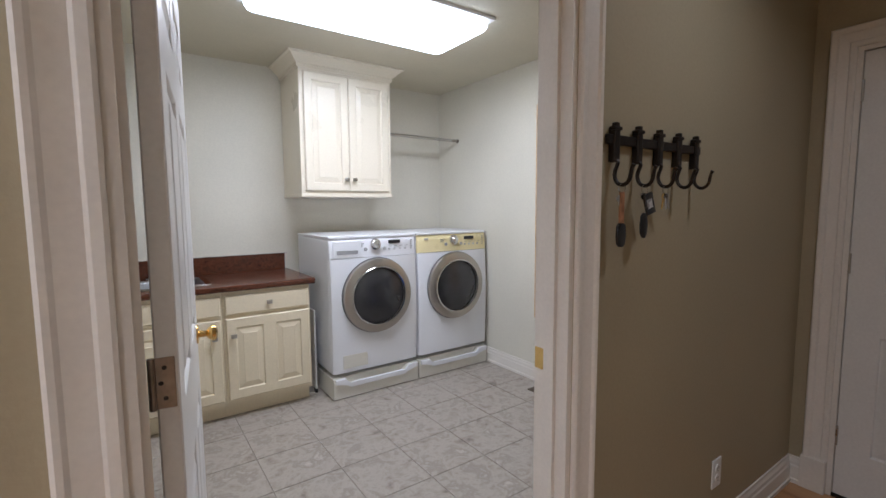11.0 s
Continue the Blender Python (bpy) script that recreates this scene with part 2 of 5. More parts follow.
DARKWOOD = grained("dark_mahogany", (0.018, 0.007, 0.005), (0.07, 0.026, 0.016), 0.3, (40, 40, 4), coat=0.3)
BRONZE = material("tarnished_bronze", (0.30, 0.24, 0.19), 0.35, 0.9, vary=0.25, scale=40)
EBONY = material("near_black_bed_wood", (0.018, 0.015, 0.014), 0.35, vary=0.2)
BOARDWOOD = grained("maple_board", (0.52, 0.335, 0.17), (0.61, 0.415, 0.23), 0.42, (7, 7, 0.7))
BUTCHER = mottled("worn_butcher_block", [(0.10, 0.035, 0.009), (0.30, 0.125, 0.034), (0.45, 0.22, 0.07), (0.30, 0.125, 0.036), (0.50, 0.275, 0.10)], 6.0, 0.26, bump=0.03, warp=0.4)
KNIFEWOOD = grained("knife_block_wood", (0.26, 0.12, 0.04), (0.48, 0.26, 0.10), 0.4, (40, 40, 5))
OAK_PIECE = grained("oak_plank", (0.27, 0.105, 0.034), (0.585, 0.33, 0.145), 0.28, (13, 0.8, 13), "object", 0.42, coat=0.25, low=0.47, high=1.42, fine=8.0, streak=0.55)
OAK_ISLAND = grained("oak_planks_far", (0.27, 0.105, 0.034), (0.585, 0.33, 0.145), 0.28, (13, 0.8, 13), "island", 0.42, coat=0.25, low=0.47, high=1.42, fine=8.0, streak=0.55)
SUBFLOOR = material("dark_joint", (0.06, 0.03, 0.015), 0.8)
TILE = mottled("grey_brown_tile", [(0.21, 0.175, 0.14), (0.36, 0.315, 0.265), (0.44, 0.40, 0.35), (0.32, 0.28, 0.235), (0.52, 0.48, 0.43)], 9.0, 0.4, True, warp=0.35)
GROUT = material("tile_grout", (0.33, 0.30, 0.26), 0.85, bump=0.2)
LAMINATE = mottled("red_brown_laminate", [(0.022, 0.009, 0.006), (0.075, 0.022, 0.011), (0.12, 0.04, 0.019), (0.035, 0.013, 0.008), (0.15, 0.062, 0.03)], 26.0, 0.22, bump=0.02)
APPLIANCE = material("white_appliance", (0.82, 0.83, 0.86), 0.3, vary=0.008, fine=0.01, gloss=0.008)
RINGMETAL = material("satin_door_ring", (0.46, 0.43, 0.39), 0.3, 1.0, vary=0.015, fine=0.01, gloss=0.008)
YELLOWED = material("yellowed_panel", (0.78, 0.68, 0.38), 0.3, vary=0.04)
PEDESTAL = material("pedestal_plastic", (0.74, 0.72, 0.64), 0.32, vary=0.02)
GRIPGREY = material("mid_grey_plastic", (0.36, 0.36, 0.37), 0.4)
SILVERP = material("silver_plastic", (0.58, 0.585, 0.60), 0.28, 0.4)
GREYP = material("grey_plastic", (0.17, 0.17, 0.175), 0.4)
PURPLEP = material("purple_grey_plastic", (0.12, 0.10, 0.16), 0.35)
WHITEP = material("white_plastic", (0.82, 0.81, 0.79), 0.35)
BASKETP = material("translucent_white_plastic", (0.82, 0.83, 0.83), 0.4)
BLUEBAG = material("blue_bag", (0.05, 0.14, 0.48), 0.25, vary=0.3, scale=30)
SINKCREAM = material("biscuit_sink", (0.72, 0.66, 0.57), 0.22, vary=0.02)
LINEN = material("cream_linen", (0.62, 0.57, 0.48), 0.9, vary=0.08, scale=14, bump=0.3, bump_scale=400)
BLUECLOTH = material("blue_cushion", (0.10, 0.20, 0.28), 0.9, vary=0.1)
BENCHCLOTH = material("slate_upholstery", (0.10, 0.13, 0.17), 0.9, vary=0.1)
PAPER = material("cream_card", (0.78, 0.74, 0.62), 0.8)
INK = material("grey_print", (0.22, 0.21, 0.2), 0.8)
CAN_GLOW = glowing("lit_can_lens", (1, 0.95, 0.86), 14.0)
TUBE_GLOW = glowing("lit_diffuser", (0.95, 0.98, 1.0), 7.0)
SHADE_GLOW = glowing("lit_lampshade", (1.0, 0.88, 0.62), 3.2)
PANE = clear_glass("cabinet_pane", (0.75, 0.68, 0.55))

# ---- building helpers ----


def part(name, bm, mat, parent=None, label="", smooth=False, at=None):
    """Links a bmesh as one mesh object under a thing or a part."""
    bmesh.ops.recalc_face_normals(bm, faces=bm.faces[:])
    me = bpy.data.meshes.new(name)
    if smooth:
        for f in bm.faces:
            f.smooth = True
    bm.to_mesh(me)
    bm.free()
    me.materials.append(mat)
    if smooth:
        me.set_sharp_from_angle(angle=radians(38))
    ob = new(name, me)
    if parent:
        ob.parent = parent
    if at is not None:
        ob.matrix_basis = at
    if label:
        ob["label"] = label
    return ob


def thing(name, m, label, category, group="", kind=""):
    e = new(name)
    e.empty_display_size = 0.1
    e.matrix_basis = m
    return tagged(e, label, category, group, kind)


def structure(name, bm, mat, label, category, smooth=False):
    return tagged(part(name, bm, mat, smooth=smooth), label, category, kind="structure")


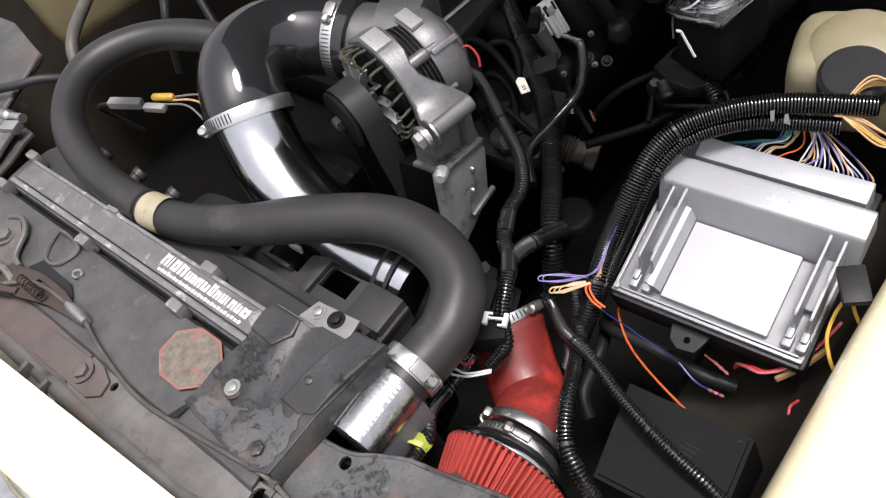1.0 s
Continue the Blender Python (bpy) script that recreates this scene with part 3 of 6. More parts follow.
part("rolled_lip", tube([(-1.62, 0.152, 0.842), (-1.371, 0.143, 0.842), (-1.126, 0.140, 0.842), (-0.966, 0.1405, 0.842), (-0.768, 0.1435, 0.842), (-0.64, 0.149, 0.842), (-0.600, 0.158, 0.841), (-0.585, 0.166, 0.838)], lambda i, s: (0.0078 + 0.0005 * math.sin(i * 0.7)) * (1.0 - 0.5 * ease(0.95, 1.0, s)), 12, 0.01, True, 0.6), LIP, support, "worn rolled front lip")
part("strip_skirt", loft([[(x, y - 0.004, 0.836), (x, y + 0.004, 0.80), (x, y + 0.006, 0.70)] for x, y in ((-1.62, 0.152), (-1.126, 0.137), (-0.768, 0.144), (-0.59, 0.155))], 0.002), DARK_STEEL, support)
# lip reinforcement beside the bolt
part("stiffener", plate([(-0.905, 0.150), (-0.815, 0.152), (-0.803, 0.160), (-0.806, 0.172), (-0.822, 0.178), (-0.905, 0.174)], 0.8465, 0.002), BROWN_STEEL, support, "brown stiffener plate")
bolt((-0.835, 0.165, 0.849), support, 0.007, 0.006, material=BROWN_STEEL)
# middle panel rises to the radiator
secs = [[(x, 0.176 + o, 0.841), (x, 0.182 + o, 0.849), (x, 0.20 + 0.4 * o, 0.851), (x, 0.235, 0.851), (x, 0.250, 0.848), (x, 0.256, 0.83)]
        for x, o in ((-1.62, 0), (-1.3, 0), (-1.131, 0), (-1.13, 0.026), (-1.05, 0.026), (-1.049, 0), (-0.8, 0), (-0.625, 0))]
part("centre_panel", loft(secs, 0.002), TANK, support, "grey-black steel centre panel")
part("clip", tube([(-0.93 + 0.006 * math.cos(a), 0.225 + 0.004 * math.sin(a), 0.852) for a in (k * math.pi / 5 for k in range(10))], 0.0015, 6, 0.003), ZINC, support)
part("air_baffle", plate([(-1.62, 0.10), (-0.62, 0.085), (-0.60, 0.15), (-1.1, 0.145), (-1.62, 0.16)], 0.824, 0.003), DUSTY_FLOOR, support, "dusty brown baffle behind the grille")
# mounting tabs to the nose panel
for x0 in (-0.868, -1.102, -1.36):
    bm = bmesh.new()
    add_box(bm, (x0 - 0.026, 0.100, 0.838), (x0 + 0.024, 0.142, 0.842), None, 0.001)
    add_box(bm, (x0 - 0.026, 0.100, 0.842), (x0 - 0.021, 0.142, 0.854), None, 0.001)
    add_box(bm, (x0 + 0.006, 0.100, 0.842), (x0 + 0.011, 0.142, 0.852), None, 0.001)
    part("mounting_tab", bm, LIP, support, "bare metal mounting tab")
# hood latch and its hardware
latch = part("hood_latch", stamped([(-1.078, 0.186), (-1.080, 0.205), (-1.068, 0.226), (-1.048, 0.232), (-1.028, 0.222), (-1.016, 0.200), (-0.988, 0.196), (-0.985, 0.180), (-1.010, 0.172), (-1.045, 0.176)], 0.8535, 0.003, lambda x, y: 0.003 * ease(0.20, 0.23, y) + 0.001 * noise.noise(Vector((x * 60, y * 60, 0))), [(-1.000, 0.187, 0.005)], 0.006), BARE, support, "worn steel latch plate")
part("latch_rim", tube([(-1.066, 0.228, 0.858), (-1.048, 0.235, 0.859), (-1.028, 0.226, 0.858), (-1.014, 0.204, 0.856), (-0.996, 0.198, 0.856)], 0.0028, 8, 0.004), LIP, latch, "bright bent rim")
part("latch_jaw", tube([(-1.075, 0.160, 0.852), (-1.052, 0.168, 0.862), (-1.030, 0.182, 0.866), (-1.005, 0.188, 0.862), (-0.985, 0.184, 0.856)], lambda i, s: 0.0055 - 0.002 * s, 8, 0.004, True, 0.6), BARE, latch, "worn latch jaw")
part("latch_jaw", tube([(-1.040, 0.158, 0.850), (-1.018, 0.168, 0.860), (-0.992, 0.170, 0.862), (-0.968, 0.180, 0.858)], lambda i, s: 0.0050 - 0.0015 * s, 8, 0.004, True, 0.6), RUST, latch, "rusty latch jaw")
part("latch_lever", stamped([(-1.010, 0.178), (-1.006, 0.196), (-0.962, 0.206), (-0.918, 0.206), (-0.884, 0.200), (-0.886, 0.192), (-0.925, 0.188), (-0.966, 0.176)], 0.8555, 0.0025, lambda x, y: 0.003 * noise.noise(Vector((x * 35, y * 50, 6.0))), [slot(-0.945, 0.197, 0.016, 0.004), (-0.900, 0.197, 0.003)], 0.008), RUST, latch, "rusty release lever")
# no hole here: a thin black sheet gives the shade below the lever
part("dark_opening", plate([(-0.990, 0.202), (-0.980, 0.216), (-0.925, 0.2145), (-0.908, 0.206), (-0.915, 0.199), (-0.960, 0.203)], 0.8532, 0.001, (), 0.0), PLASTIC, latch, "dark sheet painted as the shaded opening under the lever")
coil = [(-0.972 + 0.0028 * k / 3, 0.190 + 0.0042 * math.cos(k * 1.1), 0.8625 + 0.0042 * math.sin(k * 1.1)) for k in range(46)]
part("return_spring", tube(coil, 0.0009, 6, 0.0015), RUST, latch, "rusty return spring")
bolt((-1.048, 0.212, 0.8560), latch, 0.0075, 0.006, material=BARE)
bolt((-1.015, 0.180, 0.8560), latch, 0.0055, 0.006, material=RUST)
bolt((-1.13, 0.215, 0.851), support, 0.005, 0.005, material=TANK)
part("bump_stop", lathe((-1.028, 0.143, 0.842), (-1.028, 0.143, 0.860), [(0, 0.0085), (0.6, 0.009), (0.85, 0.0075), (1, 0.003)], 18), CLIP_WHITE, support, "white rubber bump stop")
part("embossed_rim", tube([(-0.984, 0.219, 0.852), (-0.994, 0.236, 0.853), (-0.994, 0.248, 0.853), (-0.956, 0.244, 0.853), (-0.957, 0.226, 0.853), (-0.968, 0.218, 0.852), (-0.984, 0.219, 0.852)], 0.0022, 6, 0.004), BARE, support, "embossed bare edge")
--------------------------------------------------
SHORT EXERCISE ▸
Find the string "parts" in the entries above and return each line that holds it.

FINISHED ANSWER ▸
Continue the Blender Python (bpy) script that recreates this scene with part 2 of 5. More parts follow.
Continue the Blender Python (bpy) script that recreates this scene with part 3 of 6. More parts follow.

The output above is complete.